How Share Capital Is Presented on the Balance Sheet
- Graziano Stefanelli
- Sep 26
- 3 min read

Share capital represents the amount invested by shareholders in exchange for ownership of a company. It is reported in the equity section of the balance sheet and reflects the legal capital that provides the foundation for a company’s operations and financial stability. Share capital is a critical measure because it shows the extent to which a business is financed by equity rather than debt, and it links directly to shareholder rights and governance. Both IFRS and US GAAP provide guidance on how share capital is classified, measured, and disclosed.
Share capital represents ownership contributions.
When a company issues shares, investors provide cash or other consideration in exchange for ownership rights. These contributions are recorded as share capital, which remains in the company permanently unless reduced through legal processes such as share buybacks or capital reductions.
Share capital includes:
Common (ordinary) shares: Provide voting rights and participation in profits.
Preferred shares: Carry preferential rights to dividends and liquidation proceeds but may have limited voting rights.
For example, if a company issues 100,000 ordinary shares at a par value of 1 each, the share capital recorded is 100,000. Any amount received above par is recorded separately as additional paid-in capital.
Presentation on the balance sheet highlights ownership structure.
Share capital is reported under equity in the balance sheet. Companies must present authorized, issued, and outstanding shares, along with par value (if applicable). The equity section typically includes:
Share Capital: Par value of issued shares.
Additional Paid-in Capital: Excess over par value received from shareholders.
Retained Earnings: Cumulative net income retained in the company.
Other Components of Equity: Reserves, OCI items, or treasury shares.
For example:
Share Capital: 100,000
Additional Paid-in Capital: 400,000
Retained Earnings: 250,000
Total Equity: 750,000
This presentation emphasizes the permanent contribution of shareholders.
Journal entries illustrate issuance of shares.
When shares are issued at par:
Debit: Cash 100,000
Credit: Share Capital 100,000
When shares are issued above par (par value 1, issue price 5):
Debit: Cash 500,000
Credit: Share Capital 100,000
Credit: Additional Paid-in Capital 400,000
These entries highlight how share capital and related reserves are distinguished in equity reporting.
Standards provide guidance on classification and disclosure.

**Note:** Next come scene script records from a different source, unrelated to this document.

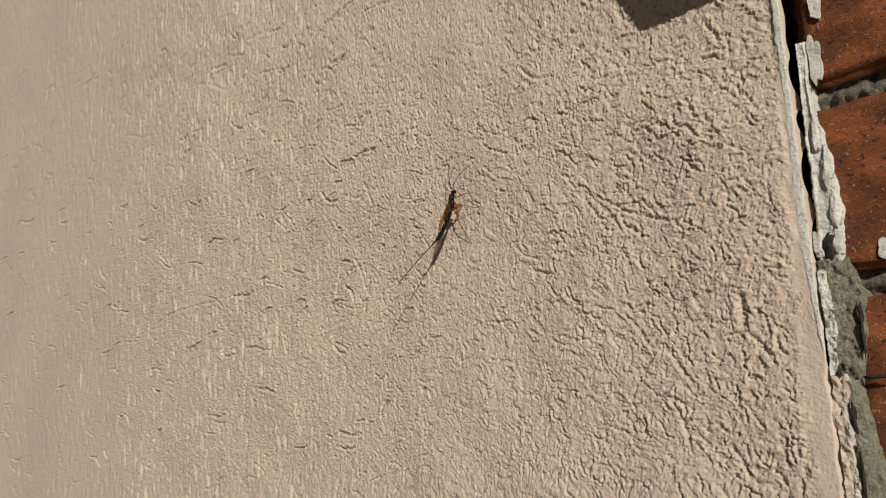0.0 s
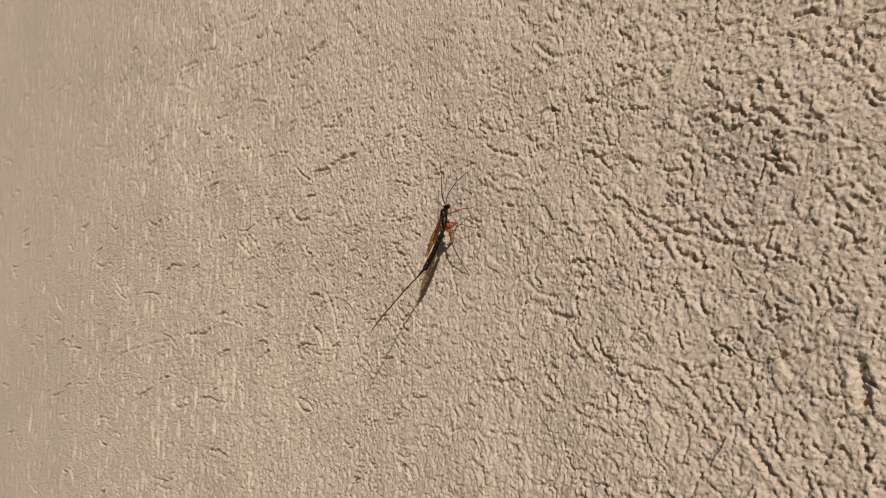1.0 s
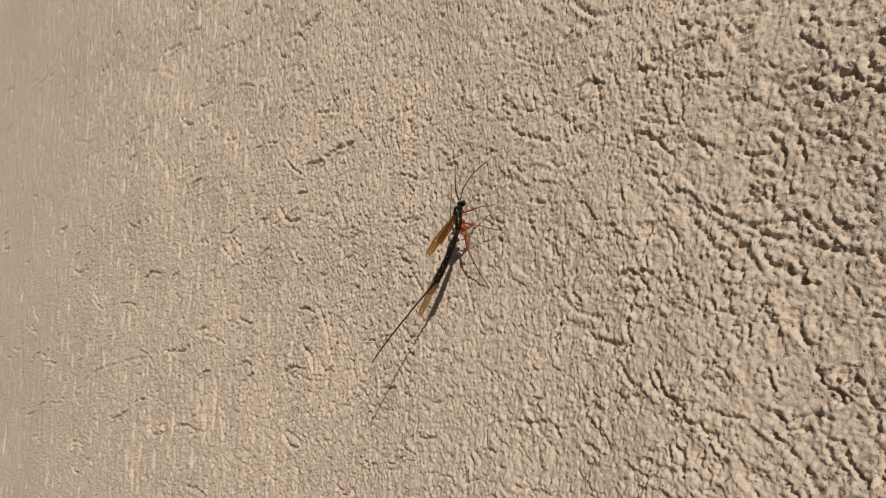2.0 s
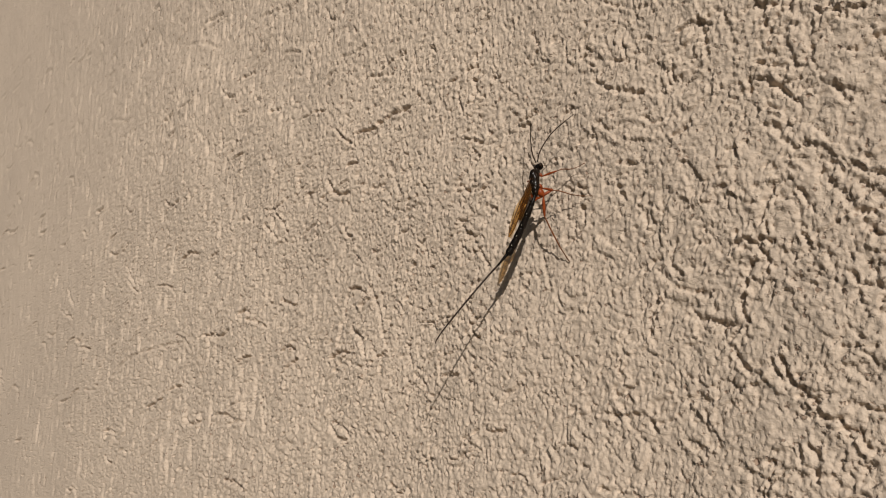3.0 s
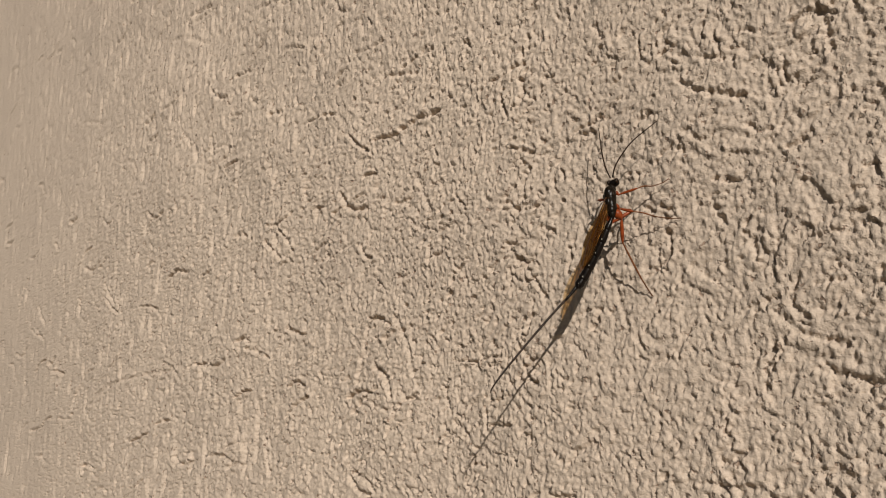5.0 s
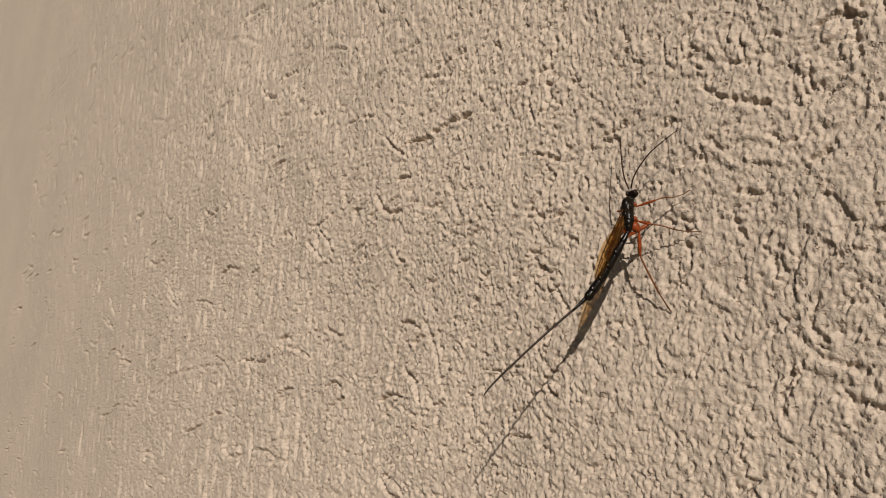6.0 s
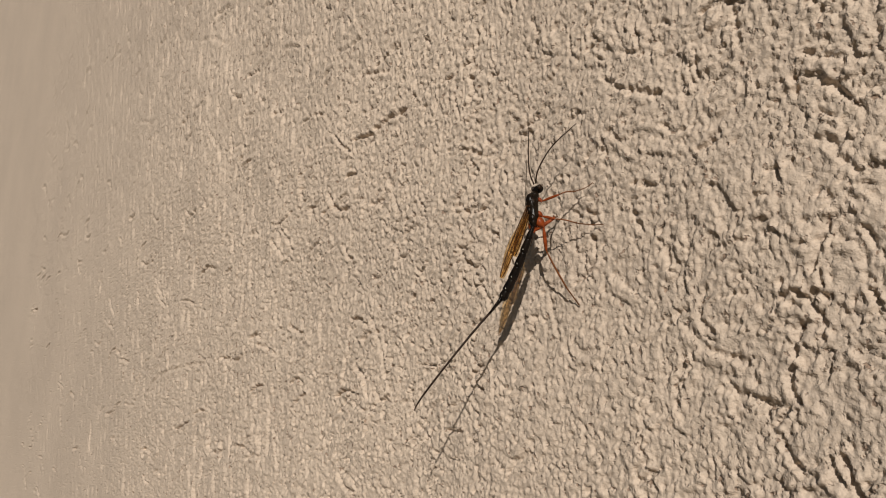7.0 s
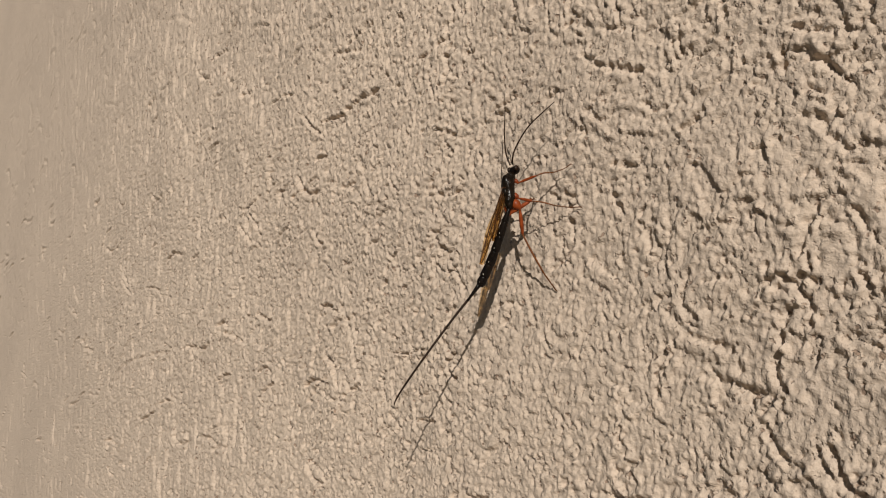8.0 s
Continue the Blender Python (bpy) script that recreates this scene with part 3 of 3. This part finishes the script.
# the far end of the wall: a dark sealed joint
def build_far_joint():
    bm = bmesh.new()
    tube(bm, [(-2.40, -0.002, 0.0), (-2.40, -0.002, 1.5), (-2.40, -0.002, 3.0)], [0.010] * 3, 12)
    return tagged(mesh_ob("joint_seal", bm, SHADE), "dark rubber seal at the far end of the render", "seal", kind="structure")


build_far_joint()


# an unseen block, added just above the view to shade the top of the render
def build_shadow_caster():
    reach = 0.046
    x, z = -0.0598 + 1.30 * reach, 1.5825 + 0.64 * reach
    pts = [(x, z), (x + 0.16, z), (x + 0.16, z + 0.05), (x - 0.030, z + 0.05)]
    bm = bmesh.new()
    front = [bm.verts.new((a, -reach, c)) for a, c in pts]
    rear = [bm.verts.new((a, 0.030, c)) for a, c in pts]
    bm.faces.new(front)
    bm.faces.new(rear[::-1])
    for i in range(4):
        bm.faces.new((front[i], rear[i], rear[(i + 1) % 4], front[(i + 1) % 4]))
    bmesh.ops.recalc_face_normals(bm, faces=bm.faces)
    bmesh.ops.bevel(bm, geom=bm.edges[:], offset=0.002, segments=2, affect="EDGES")
    return tagged(mesh_ob("ledge", bm, MORTAR, False), "unseen grey block added to cast the shadow at the top of the render", "ledge", kind="structure")


build_shadow_caster()


# ---- the wasp ----
AT = Vector((-0.1665, -0.0012, 1.5250))
JOINT = Vector((-0.1660, -0.0105, 1.5245)) - AT
HINGE = Vector((-0.1664, -0.0112, 1.5290)) - AT


def rel(*p):
    return Vector(p) - AT


def hard(points):
    return [rel(*p) for p in points]


def build_leg(w, name, coxa, joints, thick, feet):
    """coxa: its end at the body and its width; joints: base, knee, ankle, foot."""
    base, knee, ankle, foot = [rel(*p) for p in joints]
    foot.y = face_of_wall(joints[3][0], joints[3][2]) - 0.00035 - AT.y
    root, wide = rel(*coxa[0]), coxa[1]
    leg = part(name, tube(bmesh.new(), [base, base.lerp(knee, 0.12), base.lerp(knee, 0.35), base.lerp(knee, 0.72), base.lerp(knee, 0.95), knee],
                          [thick * 0.55, thick * 0.75, thick * 1.15, thick * 1.1, thick * 0.75, thick * 0.45], 10, 3), ORANGE, w, "orange leg")
    part("coxa", tube(bmesh.new(), [root, root.lerp(base, 0.3), root.lerp(base, 0.7), root.lerp(base, 1.0)], [wide * 0.7, wide * 1.05, wide * 0.9, wide * 0.4], 12, 3), ORANGE, leg)
    part("trochanter", ellipsoid(bmesh.new(), base, (thick * 0.95,) * 3, u=10, v=8), ORANGE, leg)
    mid = knee.lerp(ankle, 0.5) + Vector((0, -0.0003, 0.0002))
    part("tibia", tube(bmesh.new(), [knee, mid, ankle], [thick * 0.46, thick * 0.58, thick * 0.50], 8), BROWN, leg, "brownish tibia")
    part("spur", tube(bmesh.new(), [ankle, ankle + (foot - ankle).normalized() * 0.0006 + Vector((0, -0.0001, -0.0003))], [thick * 0.16, thick * 0.06], 6, 2), feet, leg)
    line = spline([tuple(ankle), tuple(ankle.lerp(foot, 0.55) + Vector((0, 0.0002, -0.0002))), tuple(foot)], 10)
    line = [Vector([float(c) for c in p]) for p in line]
    tarsus = part("tarsus", tube(bmesh.new(), line[:11:5], [thick * 0.46, thick * 0.42, thick * 0.40], 8), feet, leg, "thin brownish tarsus")
    for k in (10, 13, 16):
        part("tarsomere", tube(bmesh.new(), [line[k], line[k + 2], line[k + 3]], [thick * 0.34, thick * 0.42, thick * 0.38], 8, 3), feet, tarsus)
    part("claw", tube(bmesh.new(), [line[18], line[20], line[20] + Vector((0.0002, 0.0003, -0.0003))], [thick * 0.36, thick * 0.44, thick * 0.12], 6, 3), feet, tarsus)
    return leg


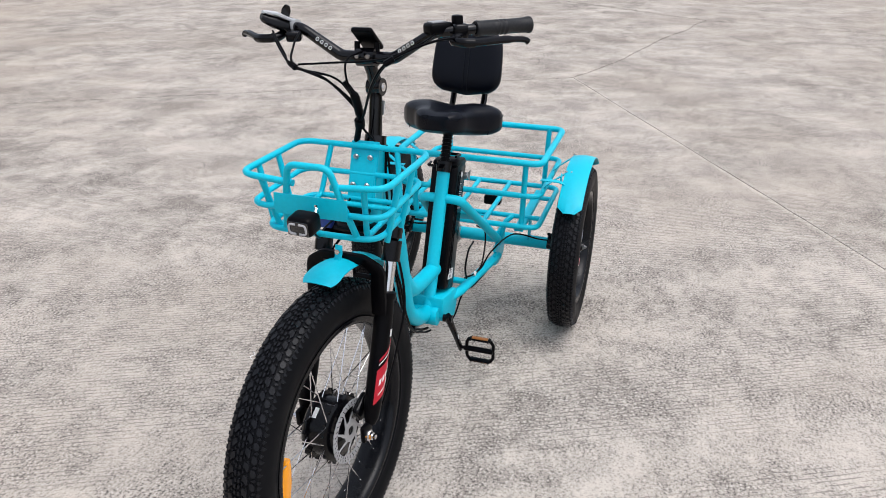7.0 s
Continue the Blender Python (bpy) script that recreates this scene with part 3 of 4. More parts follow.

Under IAS 1 and IAS 32 (IFRS) and ASC 505: Equity (US GAAP), companies must classify instruments as equity or liability based on their substance. For example, redeemable preference shares may be classified as liabilities if they impose an obligation to deliver cash. Both frameworks require disclosure of the number of authorized, issued, and outstanding shares, par value, and rights associated with each class of shares.
This ensures transparency in ownership structure and prevents misrepresentation of financing sources.
Share capital affects solvency and leverage analysis.
Analysts monitor share capital and total equity to assess a company’s financial foundation. A strong equity base reduces reliance on debt and improves solvency ratios such as debt-to-equity and equity ratio. For example, if total liabilities are 600,000 and total equity is 750,000, the debt-to-equity ratio is 0.8, reflecting moderate leverage.
The level of share capital also signals the company’s ability to absorb losses. Unlike debt, equity does not require repayment, making share capital a permanent cushion against risk.
Disclosures provide clarity on shareholder rights.
Companies must disclose details such as:
Number of shares authorized, issued, and outstanding.
Rights, preferences, and restrictions on each share class.
Changes in share capital during the period.
Share-based payment transactions and treasury share movements.
These disclosures give investors insight into ownership dilution, voting rights, and dividend entitlements, which are essential for evaluating governance and investment value.
Share capital represents the foundation of corporate equity.
The reporting of share capital on the balance sheet demonstrates the permanent financing contributed by shareholders. It highlights the company’s ownership structure, distinguishes equity from debt, and provides transparency about shareholder rights. By accurately presenting share capital, companies ensure that stakeholders can evaluate financial stability, capital structure, and the strength of equity financing relative to liabilities.